研究課題/領域番号 |
22330209
|
研究機関 | 上智大学 |
研究代表者 |
加藤 守通 上智大学, 総合人間科学部, 教授 (40214407)
|
研究分担者 |
井ノ口 淳三 追手門学院大学, 公私立大学の部局等, 教授 (00106014)
下司 裕子(北詰裕子) 東京学芸大学, 教育学部, 講師 (30580336)
太田 光一 会津大学, コンピュータ理工学部, 教授 (40136362)
相馬 伸一 広島修道大学, 人文学部, 教授 (90268657)
|
研究期間 (年度) |
2010-04-01 – 2014-03-31
|
キーワード | コメニウス / 教育思想 / 啓蒙 / 光の形而上学 / チェコ / 汎知学 / 17世紀思想 / プラトニズム |
研究概要 |
本研究の目的は、ヤン・アモス・コメニウス(1592-1670)中期の思想を代表する主著『光の道』(1641年執筆、1668年刊)に焦点を当て、コメニウスの教育思想の多義的・重層的性格を明らかにすることである。 コメニウスは、17世紀ヨーロッパに生まれ、教育の内容・方法・制度にわたる体系的教育論を提起した。

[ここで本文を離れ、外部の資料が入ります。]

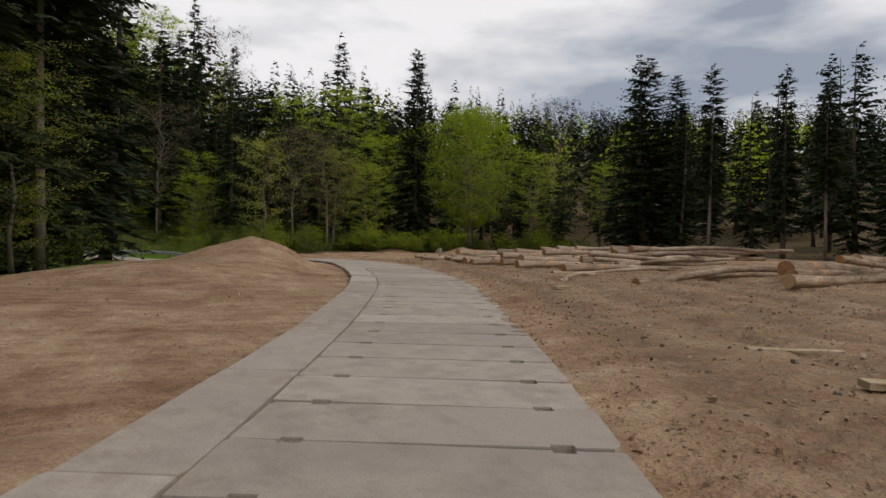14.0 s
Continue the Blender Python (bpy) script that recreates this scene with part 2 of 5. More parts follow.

本研究は、コメニウスの教育思想の歴史的位置づけを再考するという全体構想において、とくに哲学的基盤としての汎知学が体系化されていった時期に書かれた『光の道』の意義を日本で初めて解明するものである。 当該年度は、昨年度までの研究成果を各人がまとめる作業を主としておこなった。北詰裕子によるコメニウスに関する包括的な研究(博士論文)など、着実な成果が生み出された。 8月24日に名古屋大学にて開催された日本教育学会の大会では、井之口淳三の企画、太田光一の司会のもと、東京理科大学の大川洋氏を招いて「エラスムスとコメニウス、「言葉と事物」の方法をめぐってというラウンドテーブルを開催した。これは、『光の道』などに見られるコメニウスの思想とルネサンス思想との関係を解明する試みの一つである。
|
現在までの達成度 (区分) |
現在までの達成度 (区分)
2: おおむね順調に進展している
理由
当初の目的であるコメニウス『光の道』のラテン語原典の通読は、予想以上に早く進み、すでに完了した。また、平成23年度には『光の道』のドイツ語翻訳者であるUwe Voigt教授を研究代表者と研究分担者3名がアウグスブルク大学に訪ね、著作に関する重要な意見交換を行うことができた。平成24年度には、北詰裕子によるコメニウスの博論など具体的な研究成果も生まれている。また、日本教育学会のラウンドテーブルにおいて3年連続でコメニウスに関する部会を開催し、積極的に研究成果の開示を実施した。
|
今後の研究の推進方策 |
最終年度である今年度は、これまでの研究成果を国内外の学会にて積極的に公表する。 (1) 9月に開催される教育思想史学会のラウンドテーブルにおいて『光の道』をテーマにした部会を設け、研究代表者と研究分担者全員が各自の研究成果を公表する。 (2) 10月3日-6日にオランダのナールデンで開催されるドイツ・コメニウス学会の大会にも参加し、研究成果を公表する。 (3) 2月を目途に、研究代表者、研究分担者が会して、年度の研究活動を総括する。 * 研究代表者と研究分担者はともにただちに着手できる状況にあり、健康状況の突然の急変等の事情がない限り、研究計画は予定通りに遂行できる。